A friend of mine died unexpectedly last year, but it wasn’t an accident or bad health. Following a painful business failure, my friend took his own life.
Because this wasn’t a friend who was in my life every single day, I’ve gone on with my life and his memory doesn’t come up frequently anymore. Two things have happened in the last couple of days to make me think of him.
First, I happened to mention his death to someone a couple of nights ago, someone who I’d introduced him to several years ago. She hadn’t had any more contact with him since that one time, but it was still upsetting to her to hear that he had killed himself.
Second, I was going through the address book on my computer Tuesday morning when I came upon his name and old contact information. It was like an odd digital ghost in black and white as I stared at his name. I thought I should delete the card, but I didn’t.
So what do these reactions suggest about our attitudes toward death and suicide? I’m not entirely sure, but I have an idea. When the names or circumstances of people who have died come up, we tend to think that our feelings are about them — remembering who they are and what they meant to us. I’m not so sure that’s usually the case. I suspect our reactions have more to do with the way we feel about our own lives.

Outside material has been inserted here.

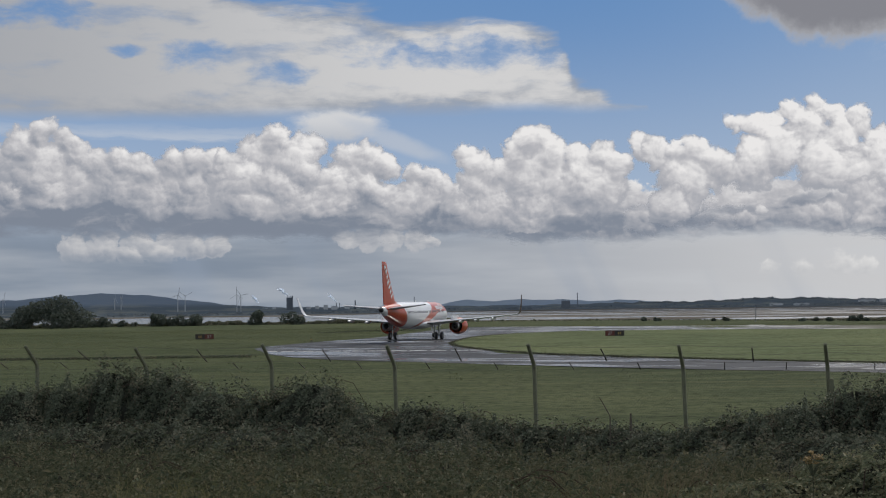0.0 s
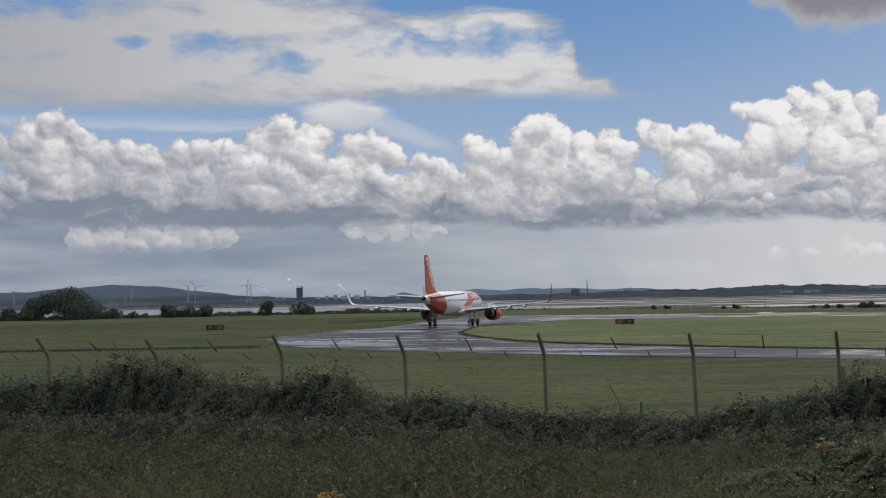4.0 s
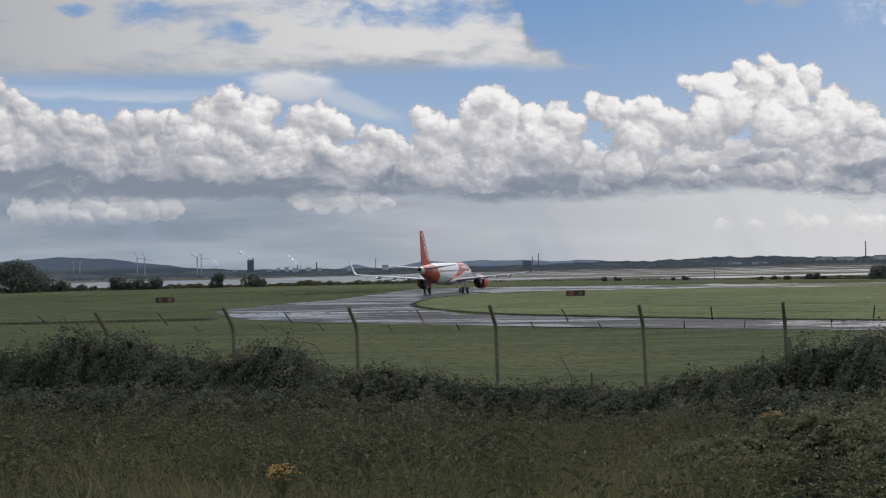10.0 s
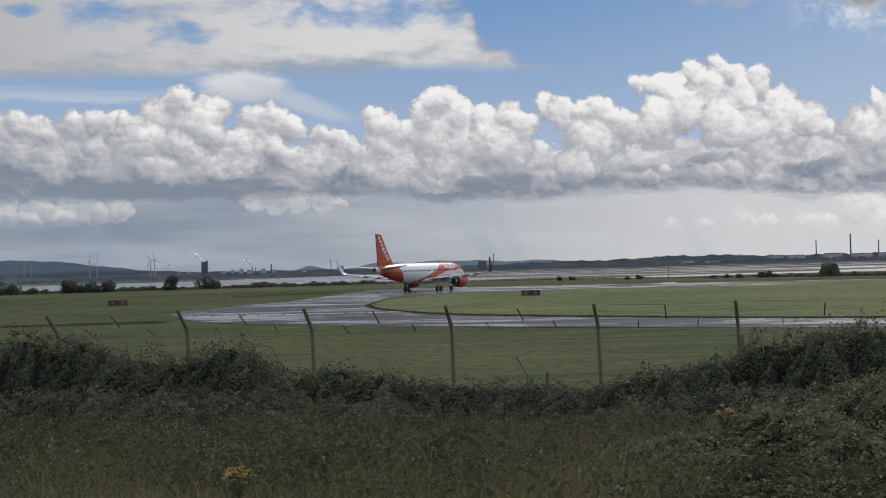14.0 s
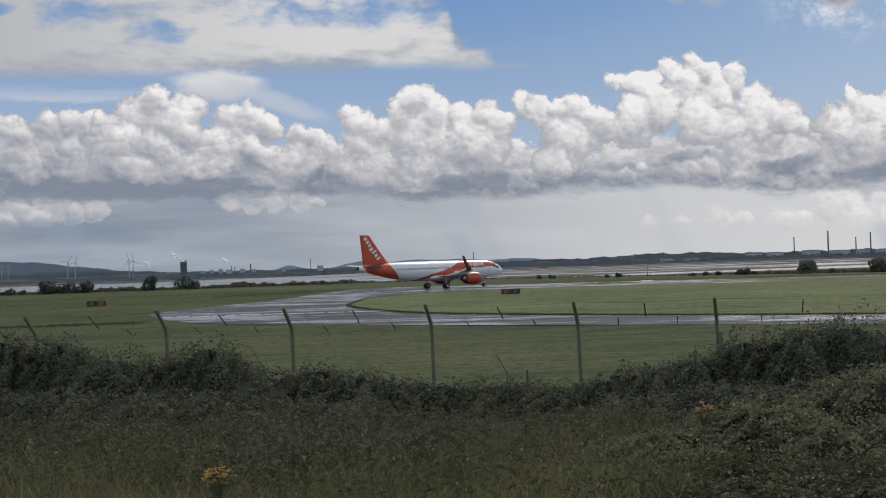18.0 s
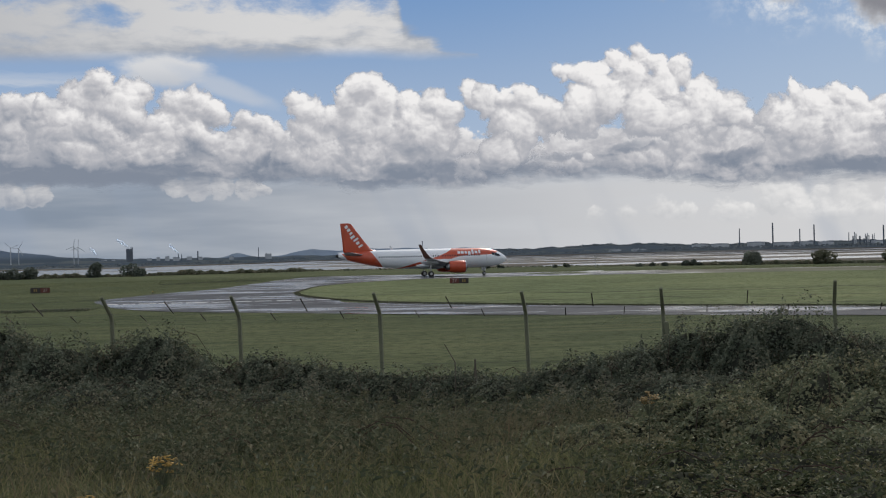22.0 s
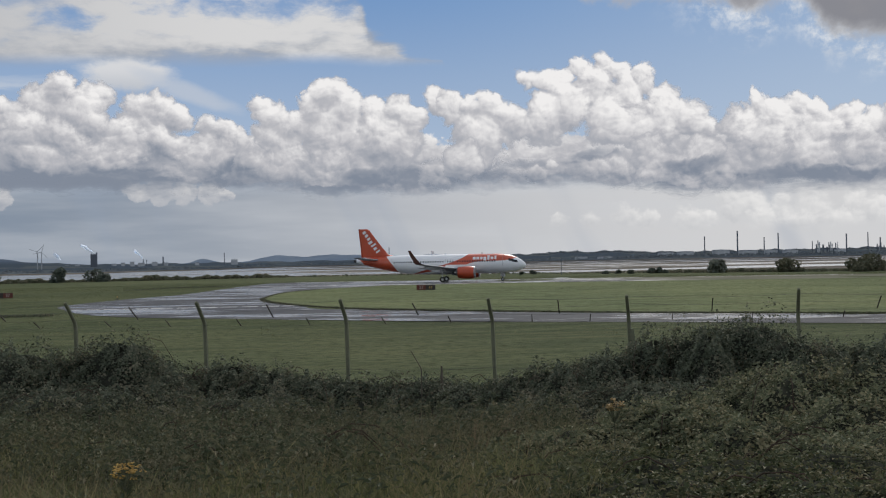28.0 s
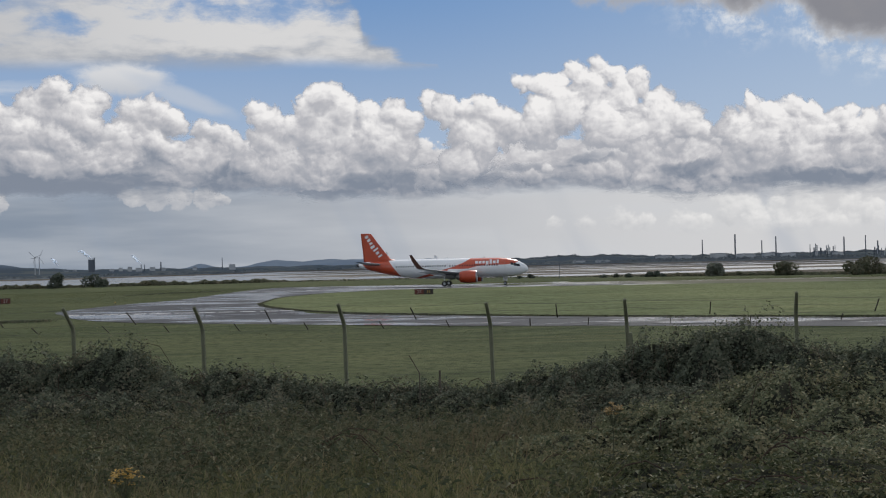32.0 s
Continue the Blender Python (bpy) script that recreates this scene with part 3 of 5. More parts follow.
# ---- airliner ----
def airliner():
    orange, white = (0.50, 0.072, 0.026), (0.78, 0.79, 0.80)

    k = Nodes("fuselage_paint")
    p = k.coord()
    x, y, z = k.split(p)
    d = k.m("SUBTRACT", 17.71, x)
    up = k.curve(d, [(0, 7), (11.4, 7), (12.4, 5.9), (14.6, 4.7), (20.7, 2.9), (24, 2.0), (28, 1.2), (38, 1.0)], 0, 38, 0, 8)
    lo = k.curve(d, [(0, 6.4), (1.4, 5.6), (2.4, 4.9), (3.6, 4.55), (10.3, 4.25), (13.1, 3.6), (17.2, 2.7), (23, 1.9), (26, 1.0), (38, 0.8)], 0, 38, 0, 8)
    band = k.m("MULTIPLY", k.m("GREATER_THAN", z, lo), k.m("LESS_THAN", z, up))
    tail = k.m("MULTIPLY", k.m("GREATER_THAN", d, k.m("MULTIPLY_ADD", k.m("SUBTRACT", z, 2.0), 0.78, 27.4)), k.m("LESS_THAN", d, k.m("MULTIPLY_ADD", k.m("SUBTRACT", z, 4.0), 0.9, 35.2)))
    paintmask = k.m("MAXIMUM", band, tail)
    dirt = k.noise(k.vec("MULTIPLY", p, (0.6, 2.0, 2.0)), 1.2, 5, 0.6)
    c = k.mix(paintmask, white, orange)
    c = k.mix(k.step(dirt, 0.5, 0.8, 0.0, 0.25), c, (0.45, 0.42, 0.40))
    skin = k.surface(Base_Color=c, Roughness=0.32, Specular_IOR_Level=0.5, Coat_Weight=0.25)
    ORANGE = paint("orange_paint", orange, 0.35, 0, 0.06, 0.8)
    WHITE = paint("white_paint", white, 0.35, 0, 0.05, 0.8)
    GREY = paint("wing_grey", (0.50, 0.51, 0.53), 0.4, 0, 0.08, 0.7)
    METAL = paint("bare_metal", (0.42, 0.42, 0.43), 0.3, 0.9, 0.1, 2.0)
    DARK = paint("dark_metal", (0.035, 0.034, 0.034), 0.45, 0.4, 0.1, 3.0)
    RUBBER = paint("tyre_rubber", (0.022, 0.022, 0.023), 0.8, 0, 0.15, 4.0)
    # winglet orange with its backlit shade painted into the colour
    SHADEORANGE = paint("shaded_orange_paint", (0.10, 0.040, 0.030), 0.4, 0, 0.06, 0.8)
    GLASS = paint("window_glass", (0.012, 0.014, 0.018), 0.08, 0, 0.02, 1.0)
    GREYMARK = paint("grey_marking", (0.30, 0.30, 0.31), 0.5, 0, 0.05, 1.0)

    plane = thing("airliner", Matrix(), "white and orange twin-engine airliner rolling on wet asphalt", "airplane")

    sec = [(0.0, 0.06, 3.38), (0.12, 0.36, 3.39), (0.4, 0.66, 3.42), (0.9, 1.0, 3.47), (1.6, 1.32, 3.55), (2.4, 1.6, 3.65), (3.4, 1.82, 3.73), (4.6, 1.96, 3.79), (6, 2.03, 3.83),
           (10, 2.035, 3.84), (16, 2.035, 3.84), (22, 2.035, 3.84), (24.5, 2.0, 3.88), (27, 1.86, 4.00), (29.5, 1.62, 4.17), (32, 1.27, 4.38), (34, 0.94, 4.56), (35.8, 0.62, 4.72), (37, 0.38, 4.82), (37.45, 0.24, 4.85), (37.57, 0.12, 4.86)]
    s = np.array(sec)
    dd = np.unique(np.concatenate([s[:, 0], np.linspace(0.5, 37, 90)]))
    rr, zz = np.interp(dd, s[:, 0], s[:, 1]), np.interp(dd, s[:, 0], s[:, 2])
    ang = np.linspace(0, 2 * np.pi, 56, endpoint=False)
    P = np.stack([np.repeat((17.71 - dd)[:, None], 56, 1), rr[:, None] * np.sin(ang), zz[:, None] + 1.03 * rr[:, None] * np.cos(ang)], -1)
    body = part("fuselage", grid_mesh("fuselage", P, skin, True, True), None, plane)
    part("tail_cone", grid_mesh("tail_cone", P[-3:] * [1, 1, 1] - [0.05, 0, 0], DARK, True, True), None, body, "dark exhaust at the tail tip")

    # belly fairing
    t = np.linspace(-1, 1, 40)
    r = np.sqrt(np.clip(1 - np.abs(t) ** 2.6, 0, 1))
    P = np.stack([np.repeat((17.71 - (16.6 + 5.0 * t))[:, None], 32, 1), 2.12 * r[:, None] * np.sin(np.linspace(0, 2 * np.pi, 32, endpoint=False)),
                  2.42 + 0.82 * r[:, None] * np.cos(np.linspace(0, 2 * np.pi, 32, endpoint=False))], -1)
    part("belly_fairing", grid_mesh("belly_fairing", P, WHITE, True, True), None, plane)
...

I’ve written before about how much I love life and how I’m nowhere close to being ready to die. I think death — and especially self-inflicted death — remind me too much of unfulfilled promises in my own life. It reminds me too much of how I haven’t yet done the things I want to do — and it jolts me with the realization (once more) that we have a short period in this life in which to accomplish whatever we’re put here to do.
So death makes me look at my own past and my own future. It makes me think of what I haven’t done. It makes me think of what I still want to do — loving others, helping others, bringing knowledge and comfort to others — leaving something after I’m dead that will have justified the faith my God placed in me when He put me into this body.
I don’t like thinking about death. I especially don’t like thinking about suicide, especially of someone who I knew and loved as I did the friend who killed himself last year. But thinking about his death serves a purpose — a purpose that’s really about me, not about him.
So even though Bill is gone and has no idea I still think about him from time to time, I’m not going to delete his contact from my address book. Every time I see his name, it can be a reminder of how much I have much left to accomplish before I join him in the next life.